### Short problem
Write every record out again exactly, and keep images out of it.

§ §

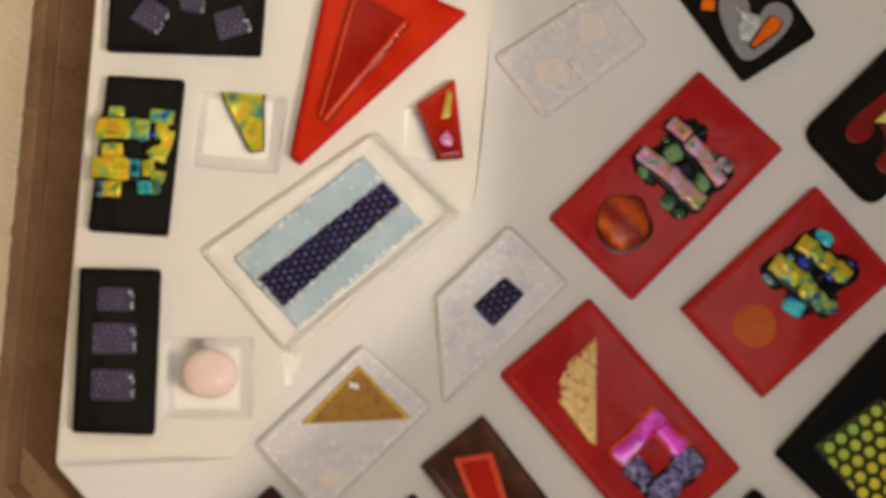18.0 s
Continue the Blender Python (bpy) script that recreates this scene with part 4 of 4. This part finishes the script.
p = piece([(-185.7, 71.4), (-141.2, 76.8), (-139.3, 54.3), (-183.4, 49.1)], "black glass bar with three purple dotted squares", BLACK, h=4.6)
on(p, [(-173.8, 66.3), (-166.3, 62.8), (-169.5, 54.7), (-178.0, 58.6)], PURPLE_DOTS, label="purple dotted square")
studs(p, [(-173.8, 66.3), (-166.3, 62.8), (-169.5, 54.7), (-178.0, 58.6)], PURPLE_STUD, lift=0.9)
glints(p, *[(-166.6, 62.2), (-169.3, 55.2)], 8, BLUE_GLINT, 1.0, 0.3, 0.34, 22)
on(p, [(-165.8, 71.7), (-158.4, 73.1), (-156.9, 62.9), (-163.8, 63.3)], PURPLE_DOTS, label="purple dotted square")
studs(p, [(-165.8, 71.7), (-158.4, 73.1), (-156.9, 62.9), (-163.8, 63.3)], PURPLE_STUD, lift=0.9)
glints(p, *[(-158.3, 70.2), (-157.3, 63.5)], 8, BLUE_GLINT, 1.0, 0.3, 0.34, 22)
on(p, [(-154.2, 63.8), (-146.6, 67.5), (-142.6, 59.9), (-151.4, 55.9)], PURPLE_DOTS, label="purple dotted square")
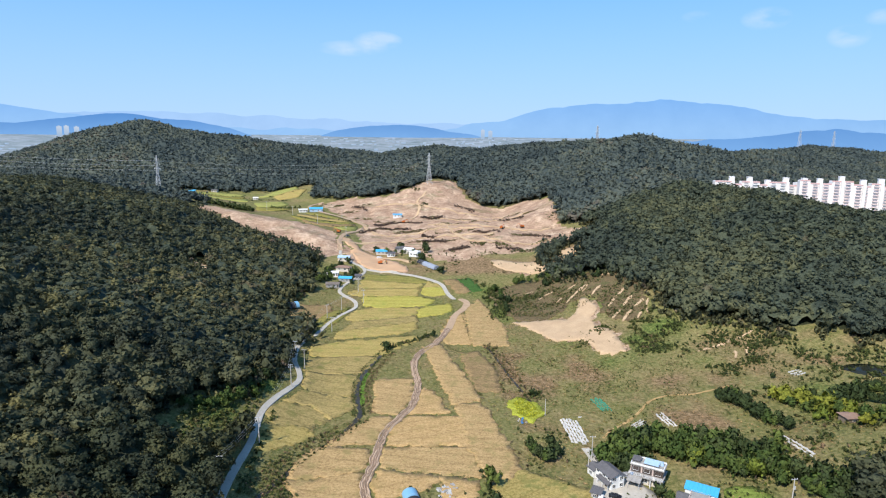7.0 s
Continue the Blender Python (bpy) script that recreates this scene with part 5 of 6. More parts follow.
TREES = [v for v in TREES if not (46 < v[0] < 70 and 244 < v[1] < 268 and v[2] > 1.95)]
TREES = [(a, b, c * (1.3 if a > 40 and b < 360 and not in_yard(a, b) else 1.0), d * (1.25 if a > 40 and b < 360 and not in_yard(a, b) else 1.0), e, g, h) for a, b, c, d, e, g, h in TREES]
TREES = [(a, b, c * 1.4, d * 1.3, e, g, h) if 8 < a < 26 and 205 < b < 300 else (a, b, c, d, e, g, h) for a, b, c, d, e, g, h in TREES]
TREES.sort(key=lambda v: v[1])
for tx, ty, tr, th, tz, label, mat in TREES[:300]:
    tree(tx, ty, tr * float(srng.uniform(0.9, 1.1)), th * 0.9, tz + 0.6, label, "tree", mat, srng, "tree", "", garden=True)
# the trees farther up the valley, together by their leaf colour
for mat in (dark_leaves, belt_leaves, fresh_leaves, gold_leaves):
    far_ones = [v for v in TREES[300:] if v[6] is mat]
    if far_ones:
        fx, fy, fr, fh, fz = (np.array([v[k] for v in far_ones], float) for k in range(5))
        me = crowns_mesh("grove", garden_protos, fx, fy, height(fx, fy) + fz - fh * 0.2, fr, fh * 0.95, np.full(len(fx), 0.5), srng, mat)
        tagged(new("grove", me), "small trees and bushes scattered up the valley", "trees", kind="stuff")

# ---------------- buildings ----------------
def paint(name, col, wear=0.12, rough=0.7, size=2.5):
    lo = tuple(c * (1 - wear * 2) for c in col)
    return surface(name, lo, col, size, 0.25, rough, 0.15, 0.01)


white_wall = paint("white_render", (0.8, 0.8, 0.77))
cream_wall = paint("cream_render", (0.66, 0.6, 0.5))
brick_wall = paint("red_brick", (0.36, 0.2, 0.15), 0.2)
pink_wall = paint("pinkish_render", (0.62, 0.5, 0.44))
grey_wall = paint("grey_block", (0.4, 0.38, 0.35), 0.2)
concrete = paint("weathered_concrete", (0.42, 0.4, 0.37), 0.25, 0.9, 1.5)
blue_metal = paint("bright_blue_sheet", (0.07, 0.42, 0.72), 0.08, 0.45)
pale_blue = paint("pale_blue_sheet", (0.42, 0.58, 0.75), 0.1, 0.5)
grey_tile = paint("grey_roof_tile", (0.15, 0.145, 0.15), 0.25, 0.8, 1.2)
old_tile = paint("weathered_grey_tile", (0.22, 0.19, 0.165), 0.3, 0.9, 1.0)
red_tile = paint("red_clay_tile", (0.34, 0.14, 0.085), 0.2, 0.8, 1.2)
brown_roof = paint("brown_roof", (0.3, 0.2, 0.15), 0.2, 0.8, 1.2)
white_metal = paint("white_sheet_metal", (0.75, 0.75, 0.73), 0.06, 0.5)
frame_white = paint("white_frame", (0.75, 0.75, 0.73), 0.05, 0.4)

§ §

### Answer for the task
18.0 s
Continue the Blender Python (bpy) script that recreates this scene with part 4 of 4. This part finishes the script.
p = piece([(-185.7, 71.4), (-141.2, 76.8), (-139.3, 54.3), (-183.4, 49.1)], "black glass bar with three purple dotted squares", BLACK, h=4.6)
on(p, [(-173.8, 66.3), (-166.3, 62.8), (-169.5, 54.7), (-178.0, 58.6)], PURPLE_DOTS, label="purple dotted square")
studs(p, [(-173.8, 66.3), (-166.3, 62.8), (-169.5, 54.7), (-178.0, 58.6)], PURPLE_STUD, lift=0.9)
glints(p, *[(-166.6, 62.2), (-169.3, 55.2)], 8, BLUE_GLINT, 1.0, 0.3, 0.34, 22)
on(p, [(-165.8, 71.7), (-158.4, 73.1), (-156.9, 62.9), (-163.8, 63.3)], PURPLE_DOTS, label="purple dotted square")
studs(p, [(-165.8, 71.7), (-158.4, 73.1), (-156.9, 62.9), (-163.8, 63.3)], PURPLE_STUD, lift=0.9)
glints(p, *[(-158.3, 70.2), (-157.3, 63.5)], 8, BLUE_GLINT, 1.0, 0.3, 0.34, 22)
on(p, [(-154.2, 63.8), (-146.6, 67.5), (-142.6, 59.9), (-151.4, 55.9)], PURPLE_DOTS, label="purple dotted square")
7.0 s
Continue the Blender Python (bpy) script that recreates this scene with part 5 of 6. More parts follow.
TREES = [v for v in TREES if not (46 < v[0] < 70 and 244 < v[1] < 268 and v[2] > 1.95)]
TREES = [(a, b, c * (1.3 if a > 40 and b < 360 and not in_yard(a, b) else 1.0), d * (1.25 if a > 40 and b < 360 and not in_yard(a, b) else 1.0), e, g, h) for a, b, c, d, e, g, h in TREES]
TREES = [(a, b, c * 1.4, d * 1.3, e, g, h) if 8 < a < 26 and 205 < b < 300 else (a, b, c, d, e, g, h) for a, b, c, d, e, g, h in TREES]
TREES.sort(key=lambda v: v[1])
for tx, ty, tr, th, tz, label, mat in TREES[:300]:
    tree(tx, ty, tr * float(srng.uniform(0.9, 1.1)), th * 0.9, tz + 0.6, label, "tree", mat, srng, "tree", "", garden=True)
# the trees farther up the valley, together by their leaf colour
for mat in (dark_leaves, belt_leaves, fresh_leaves, gold_leaves):
    far_ones = [v for v in TREES[300:] if v[6] is mat]
    if far_ones:
        fx, fy, fr, fh, fz = (np.array([v[k] for v in far_ones], float) for k in range(5))
        me = crowns_mesh("grove", garden_protos, fx, fy, height(fx, fy) + fz - fh * 0.2, fr, fh * 0.95, np.full(len(fx), 0.5), srng, mat)
        tagged(new("grove", me), "small trees and bushes scattered up the valley", "trees", kind="stuff")

# ---------------- buildings ----------------
def paint(name, col, wear=0.12, rough=0.7, size=2.5):
    lo = tuple(c * (1 - wear * 2) for c in col)
    return surface(name, lo, col, size, 0.25, rough, 0.15, 0.01)


white_wall = paint("white_render", (0.8, 0.8, 0.77))
cream_wall = paint("cream_render", (0.66, 0.6, 0.5))
brick_wall = paint("red_brick", (0.36, 0.2, 0.15), 0.2)
pink_wall = paint("pinkish_render", (0.62, 0.5, 0.44))
grey_wall = paint("grey_block", (0.4, 0.38, 0.35), 0.2)
concrete = paint("weathered_concrete", (0.42, 0.4, 0.37), 0.25, 0.9, 1.5)
blue_metal = paint("bright_blue_sheet", (0.07, 0.42, 0.72), 0.08, 0.45)
pale_blue = paint("pale_blue_sheet", (0.42, 0.58, 0.75), 0.1, 0.5)
grey_tile = paint("grey_roof_tile", (0.15, 0.145, 0.15), 0.25, 0.8, 1.2)
old_tile = paint("weathered_grey_tile", (0.22, 0.19, 0.165), 0.3, 0.9, 1.0)
red_tile = paint("red_clay_tile", (0.34, 0.14, 0.085), 0.2, 0.8, 1.2)
brown_roof = paint("brown_roof", (0.3, 0.2, 0.15), 0.2, 0.8, 1.2)
white_metal = paint("white_sheet_metal", (0.75, 0.75, 0.73), 0.06, 0.5)
frame_white = paint("white_frame", (0.75, 0.75, 0.73), 0.05, 0.4)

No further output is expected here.